DEVELOPERS want to bring top-class new public facilities to an under-used Langland Bay seafront site.
Property consultants working on behalf of Swansea Council have had a number of promising enquiries proposing a variety of possible uses for the 0.77-acre location.
Those interested in leasing the site and adding another leisure jewel to the area’s spectacular coastline have a February 12 deadline to submit bids.
The council, which will continue to own the land, wants any development to provide leisure and public toilet facilities that would improve services for the public and be sympathetic to the environment.
Potential uses include restaurant, café, shop, gallery, training centre, gym and sports facility.
Money raised through the long lease will be reinvested in council services. No plans have been submitted yet and the planning process will have to be followed.
Robert Francis-Davies, the council’s cabinet member for investment, regeneration and tourism, said:
“It’s encouraging that developers are interested in this spectacular destination and improving leisure facilities for the Swansea public.
“There’s a wide range of possible uses, with a strong preference to include new community provision.

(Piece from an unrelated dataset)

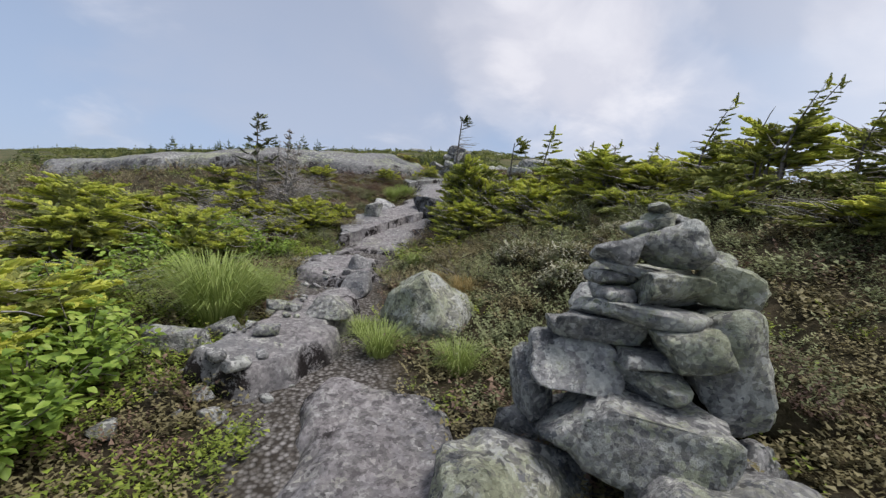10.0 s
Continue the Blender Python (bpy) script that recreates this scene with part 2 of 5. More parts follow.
        base4 = mix(t, open_, base4, (0.016, 0.014, 0.013))
    t.links.new(base4, b.inputs["Base Color"])
    rise = math_node(t, "ADD", math_node(t, "MULTIPLY", both, 0.5), math_node(t, "MULTIPLY", noise_tex(t, p, 13, 8, 0.78), 1.2))
    bump(t, b, rise, 0.9, 0.024 if worn else 0.035)
    return m


def foliage(name, dark, light, tip, gloss=0.5, through_light=0.22, cluster=9.0, leaf_mix=0.3):
    """Leaves or needles: colour varies from clump to clump and from leaf to leaf."""
    m, t, b = material(name, gloss, 0.25)
    geo = t.nodes.new("ShaderNodeNewGeometry")
    clump = noise_tex(t, geo.outputs["Position"], cluster, 3, 0.6)
    one = math_node(t, "ADD", math_node(t, "MULTIPLY", clump, 1.0 - leaf_mix), math_node(t, "MULTIPLY", geo.outputs["Random Per Island"], leaf_mix))
    who = t.nodes.new("ShaderNodeObjectInfo").outputs["Random"]
    one = math_node(t, "ADD", one, math_node(t, "MULTIPLY", math_node(t, "SUBTRACT", who, 0.5), 0.12))
    colour = ramp(t, one, [(0.28, dark), (0.5, light), (0.74, tip)])
    t.links.new(colour, b.inputs["Base Color"])
    thin = t.nodes.new("ShaderNodeBsdfTranslucent")
    t.links.new(colour, thin.inputs[0])
    both = t.nodes.new("ShaderNodeMixShader")
    both.inputs[0].default_value = through_light
    t.links.new(b.outputs[0], both.inputs[1])
    t.links.new(thin.outputs[0], both.inputs[2])
    t.links.new(both.outputs[0], t.nodes["Material Output"].inputs[0])
    return m


def bark(name, a, c):
    m, t, b = material(name, 0.9, 0.2)
    p = place(t)
    n = noise_tex(t, p, 38, 5, 0.7, 1.0)
    t.links.new(mix(t, ramp(t, n, [(0.35, 0.0), (0.65, 1.0)]), a, c), b.inputs["Base Color"])
    bump(t, b, n, 0.6, 0.01)
    return m


GRANITE_TRAIL = granite("granite_trail", 0.7, 0.15, -0.2, 0.74, True, 0.42, 2.0)
GRANITE_SALT = granite("granite_salt_and_pepper", 0.55, 1.05, 0.7, 0.66, True, 0.1, 1.7)
GRANITE_UPPER = granite("granite_lichen", 1.2, 0.3, 0.0, 0.95, True, 0.4, 2.0)
GRANITE_WORN = granite("granite_worn_smooth", 0.15, 0.0, -0.2, 0.86, True, 0.6)
GRANITE_SMOOTH = granite("granite_smooth", 0.15, 0.0, -0.2, 0.95, False, 0.6)
GRANITE_BOULDER = granite("granite_boulder", 0.9, 0.5, 0.95, 1.28, False, 0.2, 0.9)
GRANITE_CLEAN = granite("granite_clean", 0.5, 0.15, 0.5, 1.2, False, 0.3)
GRANITE_GREEN = granite("granite_green_lichen", 1.5, 0.6, 1.0, 1.25, False, 0.2, 0.8)
GRANITE_MOTTLED = granite("granite_mottled_lichen", 1.4, 0.9, 1.6, 1.45, False, 0.15, 1.1)
GRANITE_PALE = granite("granite_pale", 0.9, -0.2, 1.1, 1.5, False, 0.4)
GRANITE_BLACK = granite("granite_black_moss", -1.0, 2.0, -0.5, 0.22)
SPRUCE_OLD = foliage("spruce_needles", (0.11, 0.13, 0.042), (0.27, 0.295, 0.082), (0.45, 0.44, 0.125), 0.5, 0.38)
SPRUCE_DARK = foliage("spruce_dark_needles", (0.055, 0.066, 0.036), (0.125, 0.145, 0.066), (0.25, 0.26, 0.115), 0.6, 0.3)
SPRUCE_NEW = foliage("spruce_new_growth", (0.32, 0.38, 0.07), (0.56, 0.59, 0.11), (0.74, 0.70, 0.15), 0.55, 0.48)
SPRUCE_FAR = foliage("far_spruce_needles", (0.055, 0.082, 0.040), (0.13, 0.165, 0.070), (0.26, 0.27, 0.115), 0.7, 0.35, 0.5)
SCRUB_FAR = foliage("far_scrub_leaves", (0.095, 0.12, 0.046), (0.22, 0.245, 0.084), (0.42, 0.40, 0.145), 0.7, 0.38, 0.35)
BIRCH_LEAF = foliage("birch_leaf", (0.11, 0.18, 0.03), (0.25, 0.36, 0.06), (0.42, 0.50, 0.10), 0.45, 0.35)
HEATH_GREEN = foliage("heath_green", (0.11, 0.15, 0.028), (0.23, 0.29, 0.045), (0.38, 0.41, 0.07), 0.55, 0.3, 2.2)
HEATH_OLIVE = foliage("heath_olive", (0.125, 0.110, 0.055), (0.215, 0.185, 0.09), (0.29, 0.25, 0.13), 0.6, 0.25, 4.0, 0.1)
HEATH_BROWN = foliage("heath_brown", (0.07, 0.045, 0.034), (0.17, 0.108, 0.075), (0.29, 0.20, 0.135), 0.65, 0.2, 4.0, 0.1)
HEATH_GREY = foliage("heath_grey_green", (0.14, 0.16, 0.08), (0.25, 0.27, 0.135), (0.37, 0.38, 0.20), 0.85, 0.3, 4.0, 0.1)
REINDEER = foliage("pale_lichen", (0.26, 0.25, 0.17), (0.42, 0.40, 0.29), (0.56, 0.54, 0.41), 0.9, 0.05, 6)
GRASS_GREEN = foliage("grass_green", (0.15, 0.20, 0.05), (0.26, 0.33, 0.085), (0.38, 0.43, 0.15), 0.6, 0.3, 12)
GRASS_TAN = foliage("grass_tan", (0.26, 0.20, 0.085), (0.46, 0.35, 0.15), (0.60, 0.48, 0.24), 0.8, 0.3, 1.2)
GRASS_RUST = foliage("grass_rust", (0.16, 0.07, 0.035), (0.30, 0.15, 0.075), (0.40, 0.24, 0.12), 0.7, 0.2, 3)
BARK_LIVE = bark("bark", (0.08, 0.065, 0.055), (0.22, 0.20, 0.18))
BARK_DEAD = bark("dead_wood", (0.16, 0.145, 0.135), (0.40, 0.37, 0.34))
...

“Any scheme must be top class and those operating it will be required to provide, run and maintain new public toilets.”
The site for lease is now occupied by the three eastern courts of Langland Bay’s six-court tennis site. They have been under-used for many years.
The council is in the process of agreeing on a lease – at peppercorn rent – for Mumbles Community Council to manage the other three courts. They are being refurbished by the community council.
The site also features a St John Ambulance base. A new lease can be agreed with St John. The neighbouring Langland Bay Lifeguard Club is not part of the site.
Cllr Francis-Davies added:
“The public want more facilities along the seafront. They regularly mention attractions such as coffee shops, restaurants and other facilities. Business is clearly of the same opinion.
“We asked the public and local organisations what type of considerate development they thought would maximise the potential of this site to best serve future generations.
“The feedback was considered and now, before anything comes to fruition, there’ll be the normal rigorous planning process. We want something in keeping with the immediate local environment – so no high-rise developments.
“We want another jewel to attract, entertain, retain and employ people. The lease will also help the council to cover major losses in central government funding.”